A combinatorics problem from from Baltic way math competition (1995) This is a question from Baltic way math competition (1995).  


A polygon with $2n + 1$ vertices is given. Show that it is possible to label the vertices and midpoints of the
    sides of the polygon, using all the numbers $1, 2, \dots , 4n + 2$, so that the sums of the three numbers assigned
    to each side are all equal.   


The official solution is   
First, label the midpoints of the sides of the polygon with the numbers $1, 2, \dots , 2n + 1$, in
clockwise order. Then, beginning with the vertex between the sides labelled by $1$ and $2$, label every second
vertex in clockwise order with the numbers $4n + 2, 4n + 1, \dots, 2n + 2$.
My Question
Is there any way by which this solution can be discovered in exam setup? I want to understand how this kind of problems can be systematically attacked.Thanks in advance.
 A: "I want to understand how this kind of problem can be systematically attacked" - the classic work on systematic problem solving in mathematics is George Polya's How To Solve It - here is a summary.
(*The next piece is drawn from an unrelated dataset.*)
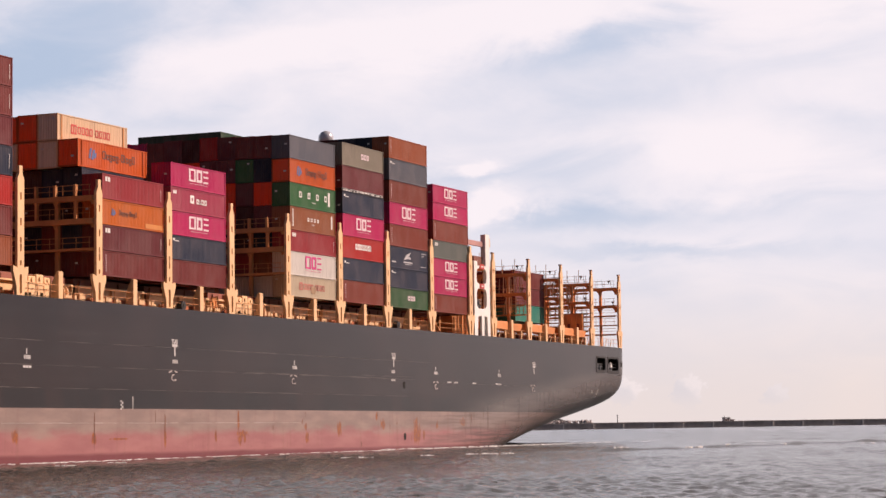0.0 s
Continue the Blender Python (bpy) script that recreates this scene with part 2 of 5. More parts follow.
def hull_paint():
    """Grey topsides over a faded red boot, with scrapes, weld lines, dock rub and rust."""
    k = Nodes("hull_paint", 0.15)
    k.bsdf.inputs["Specular IOR Level"].default_value = 0.47
    sep = k.n("ShaderNodeSeparateXYZ")
    k.link(k.coord, sep.inputs[0])
    x, z = sep.outputs[0], sep.outputs[2]
    broad, mid, fine = k.noise(0.07, (1, 1, 1.5), 4), k.noise(0.5, (0.35, 1, 1.4), 5), k.noise(3.0, (1, 1, 1), 5)
    scrape = k.noise(0.9, (0.03, 1, 3.2), 5, 0.6)
    drip = k.noise(0.9, (1.2, 1, 0.10), 5, 0.6)
    grey = k.mix(k.step(broad, 0.38, 0.62), (0.0178, 0.0090, 0.0074), (0.0270, 0.0146, 0.0122))
    grey = k.mix(k.mul(k.step(mid, 0.50, 0.72), 0.35), grey, (0.027, 0.021, 0.020))
    grey = k.mix(k.mul(k.step(scrape, 0.60, 0.74), 0.24), grey, (0.066, 0.058, 0.056))
    grey = k.mix(k.mul(k.step(drip, 0.52, 0.72), 0.4), grey, (0.018, 0.0145, 0.014))
    # a rubbed belt just over the boot, in plate-high patches
    rub = k.noise(0.55, (0.5, 1, 0.10), 4, 0.6)
    belt = k.mul(k.step(rub, 0.38, 0.55), k.step(z, 7.05, 6.75))
    grey = k.mix(k.mul(belt, 0.7), grey, (0.0135, 0.0092, 0.0085))
    # plate seams
    seam = k.n("ShaderNodeTexBrick")
    seam.inputs["Scale"].default_value = 1.0
    seam.inputs["Brick Width"].default_value, seam.inputs["Row Height"].default_value = 12.0, 2.6
    seam.inputs["Mortar Size"].default_value, seam.inputs["Mortar Smooth"].default_value = 0.03, 0.6
    flat = k.n("ShaderNodeCombineXYZ")
    k.link(x, flat.inputs[0])
    k.link(z, flat.inputs[1])
    k.link(flat.outputs[0], seam.inputs["Vector"])
    grey = k.mix(k.mul(seam.outputs["Fac"], 0.22), grey, (0.056, 0.049, 0.048))
    red = k.mix(k.step(mid, 0.3, 0.7), (0.295, 0.118, 0.118), (0.36, 0.158, 0.152))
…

A: I have done a lot of math contests in the past (some with success and others not so much) and when I first read this questions, the first thing that comes to mind is symmetry. Since each edge is isomorphic to any other edge, the edges should be treated in a "symmetric" way. So the thought would be to take either midpoints or vertices and treat them in a similar way (label with largest numbers, smallest numbers, or whatever else you can think of) and then try to treat vertices in a different but also symmetric way. Rotational assignments like this aren't uncommon with geometry/combinatorics problems. 
This approach applies to most types of problems you see in math competitions, or at least it is a good place to start. Asking yourself "are any aspects of this problem symmetric?" often gives you a better understanding of the problem and sometimes gives you critical information.